There’s always more food than we need. Massive bowls of pasta passed around the table, second (and third) helpings encouraged, no one keeping track. Bucatini all’Amatriciana — my favorite dish we order every single night when we’re in Rome — and vodka sauce that somehow tastes better every year gets passed around. Saucey splashes are inevitable. You’ve been warned!

We make a big deal out of the details. We make sure to use classic red and white checkered tablecloths to really make us feel like we are in an Italian piazza. The table crowded not just with food, but with people — extended family squeezed in wherever there’s room. Conversations overlap. Plates clink. Sparkling water bubbles. Someone laughs loudly. Time stretches in the best way.

Nothing about the night is rushed.

These slow, gilded moments are what I appreciate most — a table where people linger, where the meal is the main event, where being together matters more than anything else on the calendar. Looking back, it’s one of the clearest examples of what Italy has always represented to me: being present, beauty in simplicity, and the luxury of slowing down.

That’s why Gilded Italia feels so personal.

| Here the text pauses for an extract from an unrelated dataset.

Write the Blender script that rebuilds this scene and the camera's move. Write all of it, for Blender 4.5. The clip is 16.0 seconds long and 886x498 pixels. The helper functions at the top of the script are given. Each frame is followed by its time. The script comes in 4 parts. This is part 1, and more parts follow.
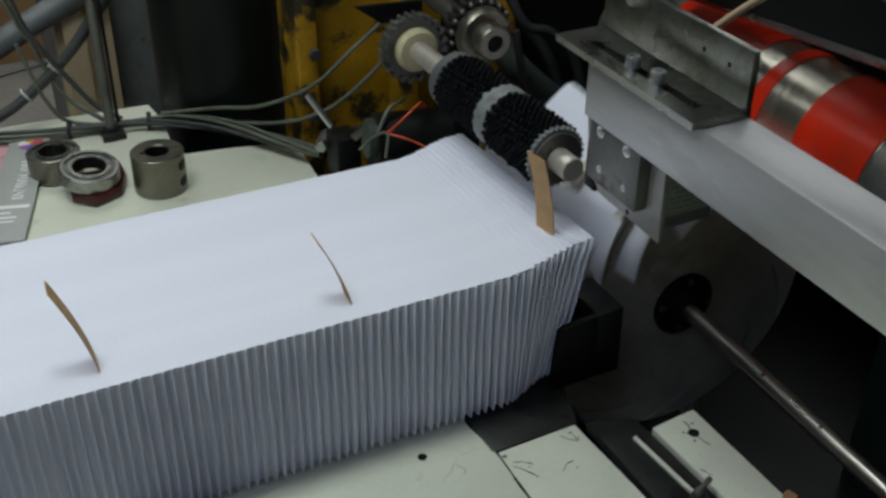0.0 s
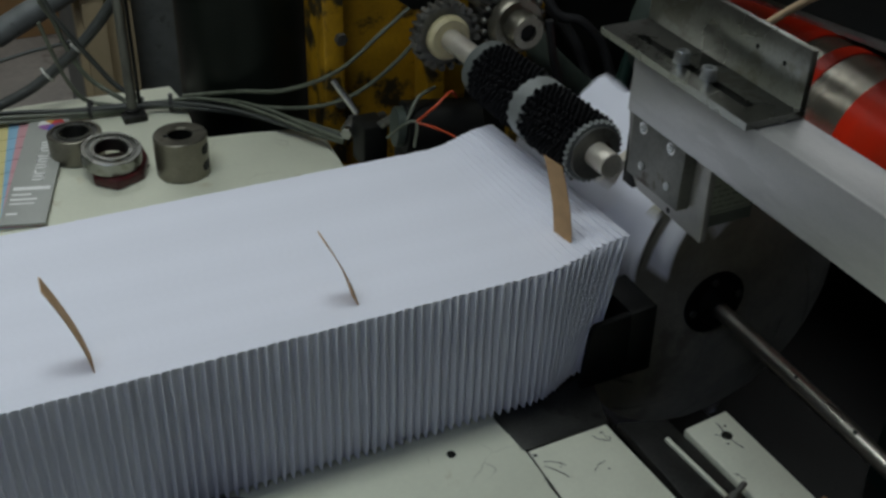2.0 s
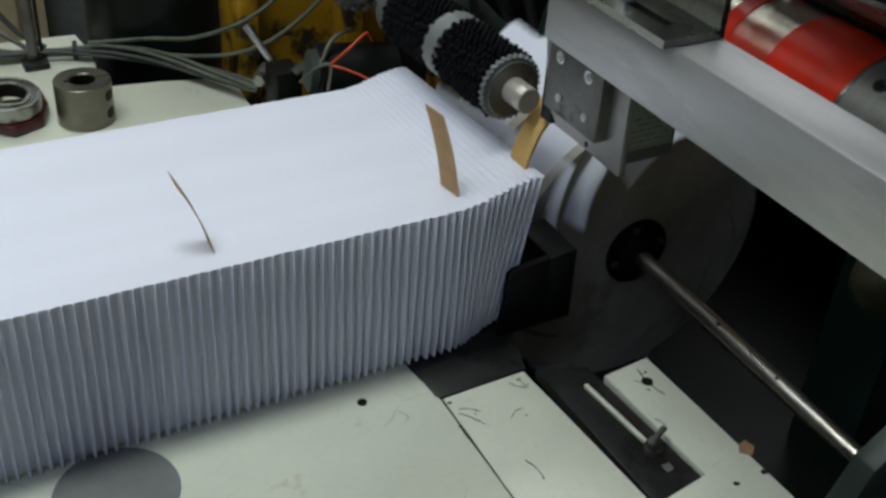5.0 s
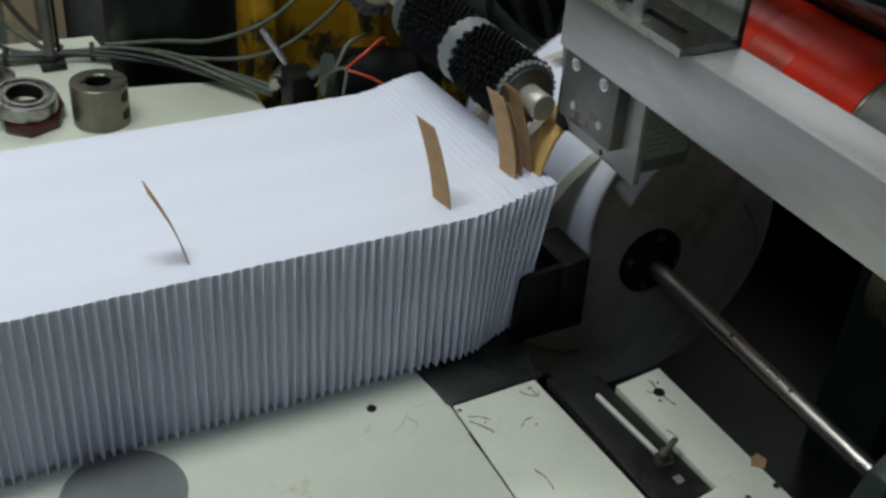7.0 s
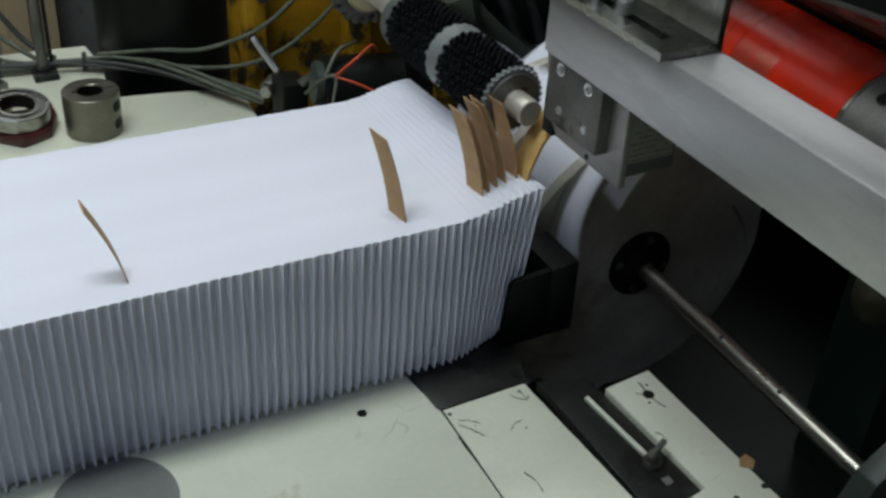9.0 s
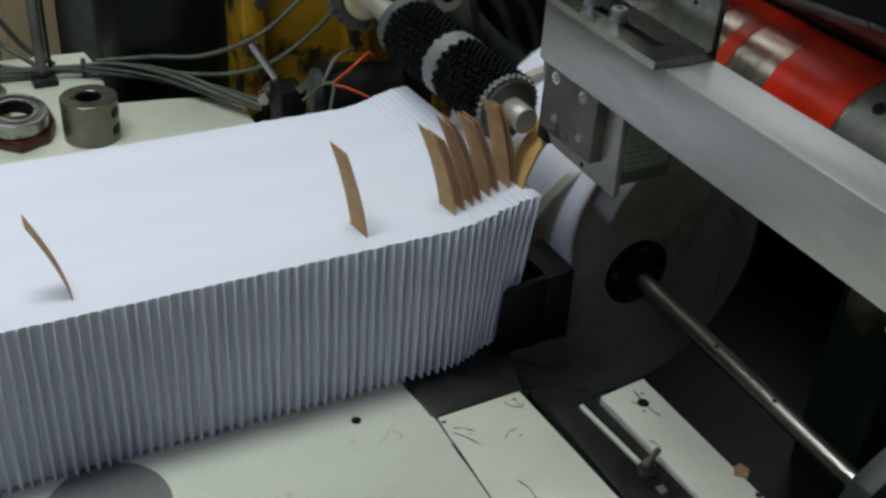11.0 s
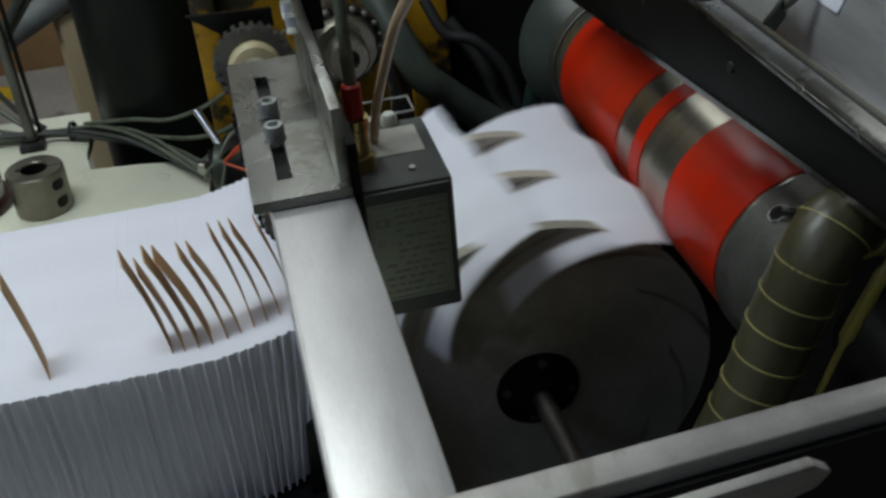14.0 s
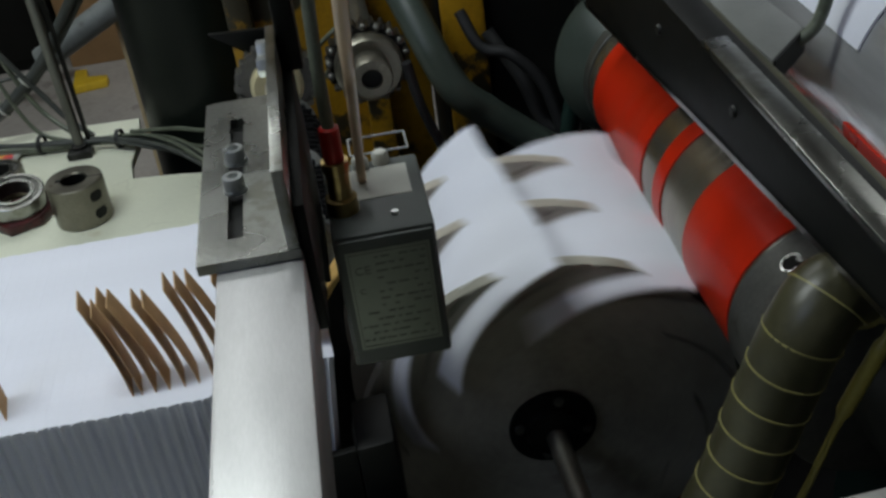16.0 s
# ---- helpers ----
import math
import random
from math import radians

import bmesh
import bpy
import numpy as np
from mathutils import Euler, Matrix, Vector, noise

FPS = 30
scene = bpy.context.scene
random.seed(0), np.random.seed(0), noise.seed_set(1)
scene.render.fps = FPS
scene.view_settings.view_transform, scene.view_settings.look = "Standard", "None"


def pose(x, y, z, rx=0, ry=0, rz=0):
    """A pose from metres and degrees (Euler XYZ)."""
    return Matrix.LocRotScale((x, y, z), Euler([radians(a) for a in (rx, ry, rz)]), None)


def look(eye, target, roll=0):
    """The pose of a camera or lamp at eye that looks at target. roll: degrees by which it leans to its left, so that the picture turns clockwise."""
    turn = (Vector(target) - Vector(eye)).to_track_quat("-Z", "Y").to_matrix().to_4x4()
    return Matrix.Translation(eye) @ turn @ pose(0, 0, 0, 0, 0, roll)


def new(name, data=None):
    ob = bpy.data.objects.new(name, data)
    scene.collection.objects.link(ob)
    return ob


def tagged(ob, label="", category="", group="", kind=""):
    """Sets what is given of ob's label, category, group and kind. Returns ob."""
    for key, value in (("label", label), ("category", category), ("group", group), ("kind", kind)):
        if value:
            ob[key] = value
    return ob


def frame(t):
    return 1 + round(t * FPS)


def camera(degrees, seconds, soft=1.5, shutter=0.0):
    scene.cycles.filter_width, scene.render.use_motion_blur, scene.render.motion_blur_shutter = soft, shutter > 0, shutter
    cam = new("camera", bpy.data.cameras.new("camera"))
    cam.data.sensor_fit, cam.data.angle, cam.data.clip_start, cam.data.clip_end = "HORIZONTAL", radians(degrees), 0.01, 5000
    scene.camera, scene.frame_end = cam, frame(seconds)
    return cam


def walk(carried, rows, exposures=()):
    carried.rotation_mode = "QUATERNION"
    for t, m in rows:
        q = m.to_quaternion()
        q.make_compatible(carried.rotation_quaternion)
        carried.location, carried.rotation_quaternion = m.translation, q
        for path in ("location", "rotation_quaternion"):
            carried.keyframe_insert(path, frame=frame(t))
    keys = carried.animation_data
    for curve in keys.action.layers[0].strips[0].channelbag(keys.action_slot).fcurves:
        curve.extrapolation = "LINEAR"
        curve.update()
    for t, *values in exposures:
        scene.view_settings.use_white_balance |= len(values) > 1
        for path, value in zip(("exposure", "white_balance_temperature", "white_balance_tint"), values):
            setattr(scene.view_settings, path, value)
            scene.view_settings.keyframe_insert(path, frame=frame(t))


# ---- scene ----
cam = camera(44.0, 16.0, 2.8, 0.5)
PATH = [
    (0, (-0.309, -0.651, 0.686), (0.445, 0.851, -0.398), 0.8),
    (0.5, (-0.318, -0.642, 0.691), (0.441, 0.851, -0.402), 1.4),
    (1, (-0.326, -0.632, 0.688), (0.419, 0.863, -0.413), 1.3),
    (1.5, (-0.33, -0.627, 0.685), (0.41, 0.865, -0.423), 1.8),
    (2, (-0.325, -0.62, 0.683), (0.419, 0.869, -0.427), 2.0),
    (2.5, (-0.322, -0.62, 0.681), (0.429, 0.863, -0.431), 2.2),
    (3, (-0.315, -0.626, 0.666), (0.474, 0.836, -0.447), 3.4),
    (3.5, (-0.304, -0.624, 0.643), (0.544, 0.808, -0.467), 4.3),
    (4, (-0.302, -0.617, 0.629), (0.548, 0.797, -0.501), 4.4),
    (6.5, (-0.295, -0.618, 0.626), (0.531, 0.821, -0.491), 4.4),
    (7, (-0.295, -0.615, 0.625), (0.527, 0.825, -0.494), 4.6),
    (7.5, (-0.297, -0.616, 0.625), (0.526, 0.823, -0.494), 4.4),
    (8, (-0.295, -0.618, 0.626), (0.53, 0.821, -0.491), 4.2),
    (8.5, (-0.288, -0.621, 0.626), (0.532, 0.821, -0.491), 3.9),
    (9, (-0.289, -0.624, 0.629), (0.535, 0.821, -0.482), 4.0),
    (11.5, (-0.28, -0.629, 0.629), (0.547, 0.829, -0.461), 4.2),
    (12, (-0.253, -0.636, 0.633), (0.592, 0.835, -0.425), 3.7),
    (12.5, (-0.184, -0.634, 0.642), (0.604, 0.861, -0.429), 1.0),
    (13, (-0.01, -0.589, 0.627), (0.52, 0.989, -0.481), -2.0),
    (13.5, (0.078, -0.599, 0.628), (0.488, 1.02, -0.472), -3.0),
    (14, (0.153, -0.602, 0.629), (0.462, 1.037, -0.474), -5.2),
    (14.5, (0.173, -0.611, 0.645), (0.407, 1.041, -0.458), -5.6),
    (15, (0.204, -0.612, 0.647), (0.388, 1.041, -0.464), -6.5),
    (15.5, (0.23, -0.59, 0.649), (0.374, 1.065, -0.465), -7.3),
    (16, (0.235, -0.569, 0.641), (0.361, 1.086, -0.476), -7.7),
]
walk(cam, [(t, look(eye, target, roll)) for t, eye, target, roll in PATH],
     [(0, -0.26), (0.5, -0.36), (1.0, -0.62), (2.0, -0.66), (2.6, -0.56), (3.2, -0.36), (3.6, -0.20), (4.0, -0.08), (9.0, -0.05), (12.0, -0.08), (13.0, -0.12), (14.0, -0.17), (15.0, -0.14), (16.0, -0.12)])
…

My dad’s love for Italy — and the way he brought it into our home year after year — was a huge inspiration behind the book. Not just the places or the architecture, but the feeling of Italy. The warmth. The intention. The idea that beauty isn’t loud or flashy — it’s layered, lived-in, and meaningful.

Gilded Italia isn’t meant to be set on a table and forgotten. It’s meant to live on a coffee table as something that invites people to pause, notice, gather, and stay a little longer. It’s an ode to long meals, stained tablecloths, and the kind of moments you don’t realize are shaping you until years later. 

It is my hope that those who view the pages of Gilded Italia will go on a visual journey, one meant to inspire them to slow down and enjoy.